### Collected material
++++++++++++++++++++

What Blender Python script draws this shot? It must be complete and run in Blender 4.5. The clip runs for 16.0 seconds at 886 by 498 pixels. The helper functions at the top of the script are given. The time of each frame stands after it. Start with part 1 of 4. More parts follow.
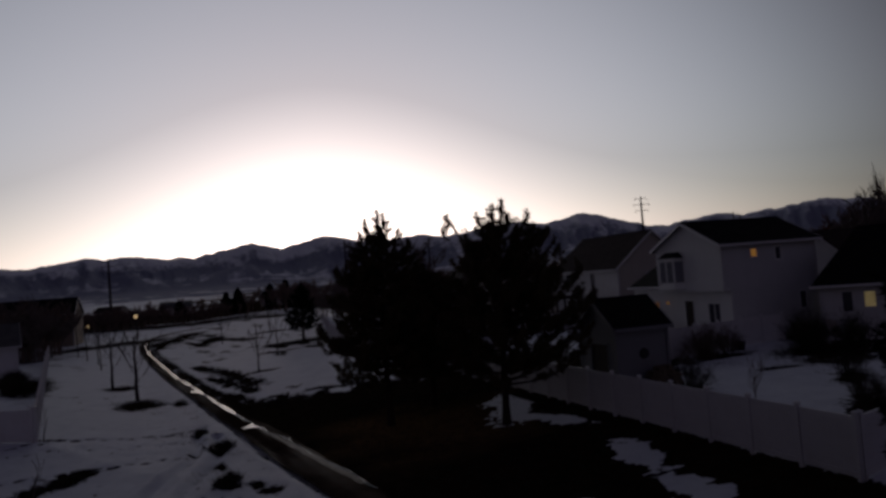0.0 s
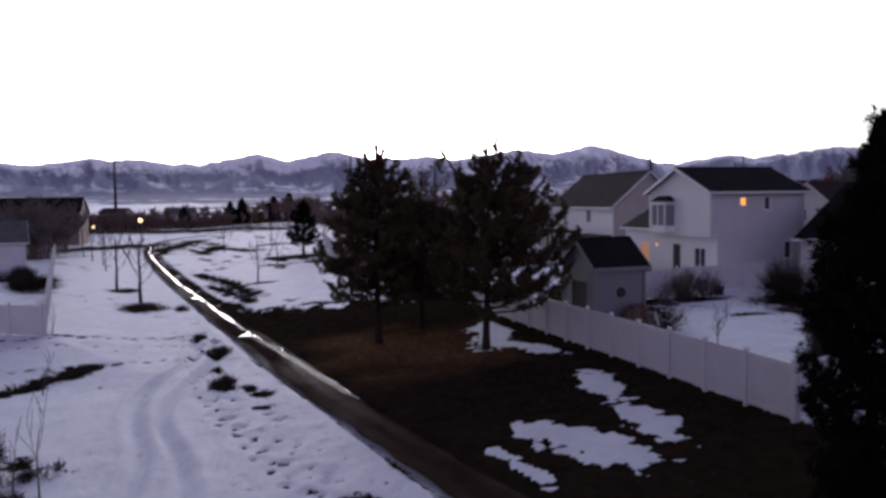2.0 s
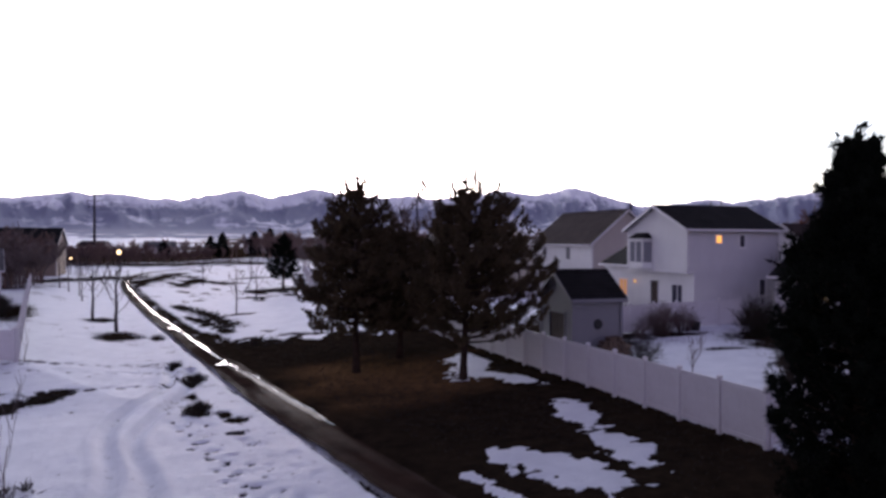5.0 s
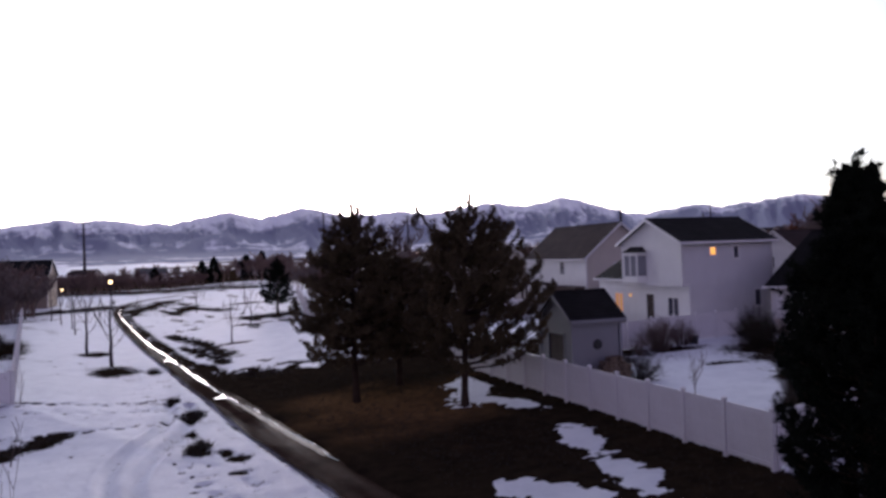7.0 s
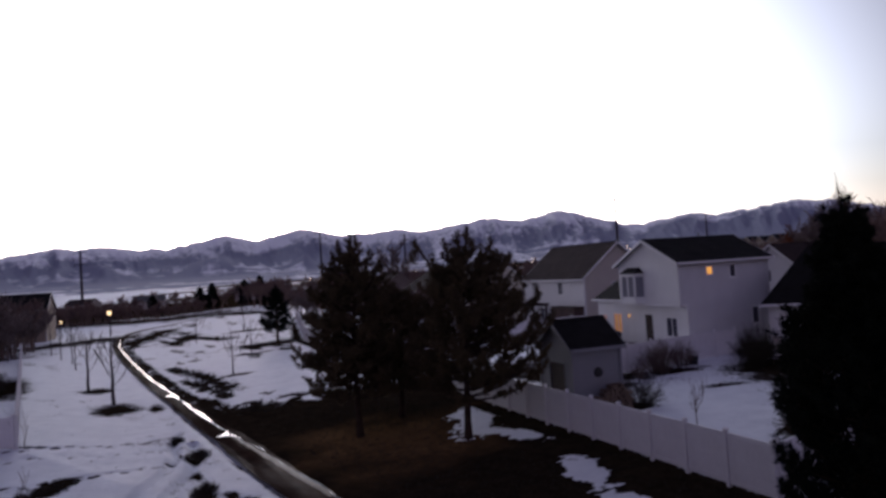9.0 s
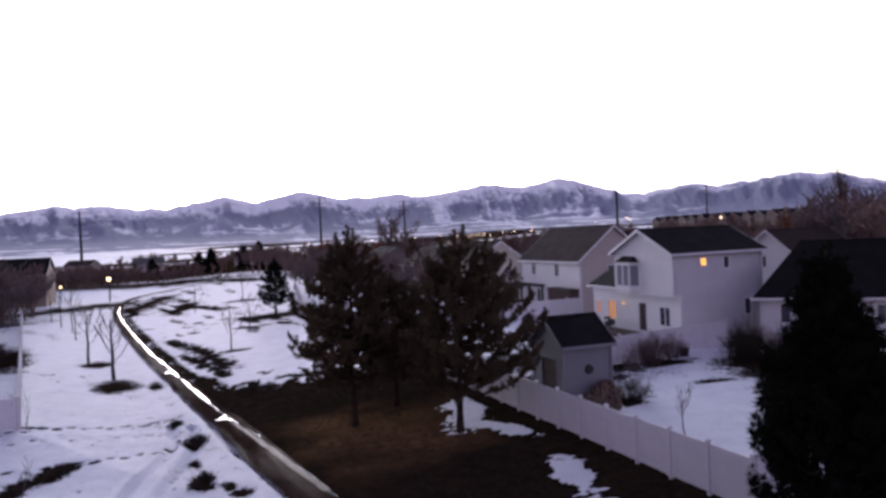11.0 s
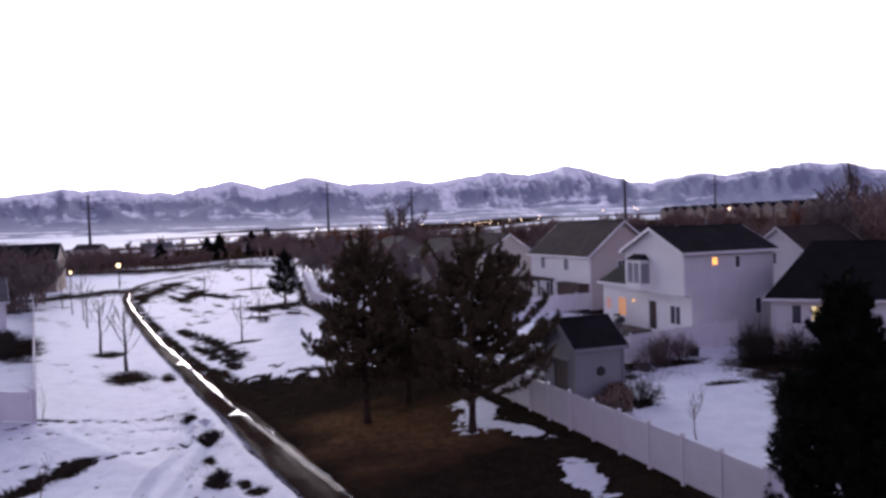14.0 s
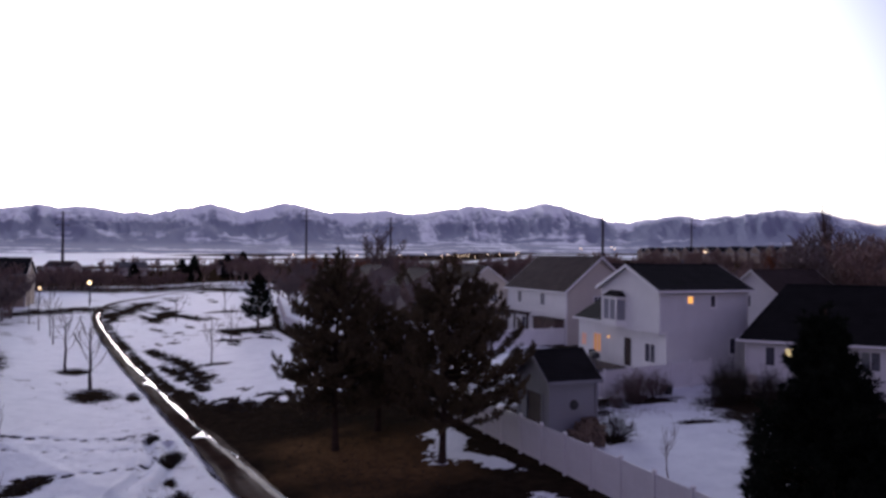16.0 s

++++++++++++++++++++

### What to do
Without including any pictures, print all of the material exactly as given.

### Solution to this task
What Blender Python script draws this shot? It must be complete and run in Blender 4.5. The clip runs for 16.0 seconds at 886 by 498 pixels. The helper functions at the top of the script are given. The time of each frame stands after it. Start with part 1 of 4. More parts follow.
0.0 s
2.0 s
5.0 s
7.0 s
9.0 s
11.0 s
14.0 s
16.0 s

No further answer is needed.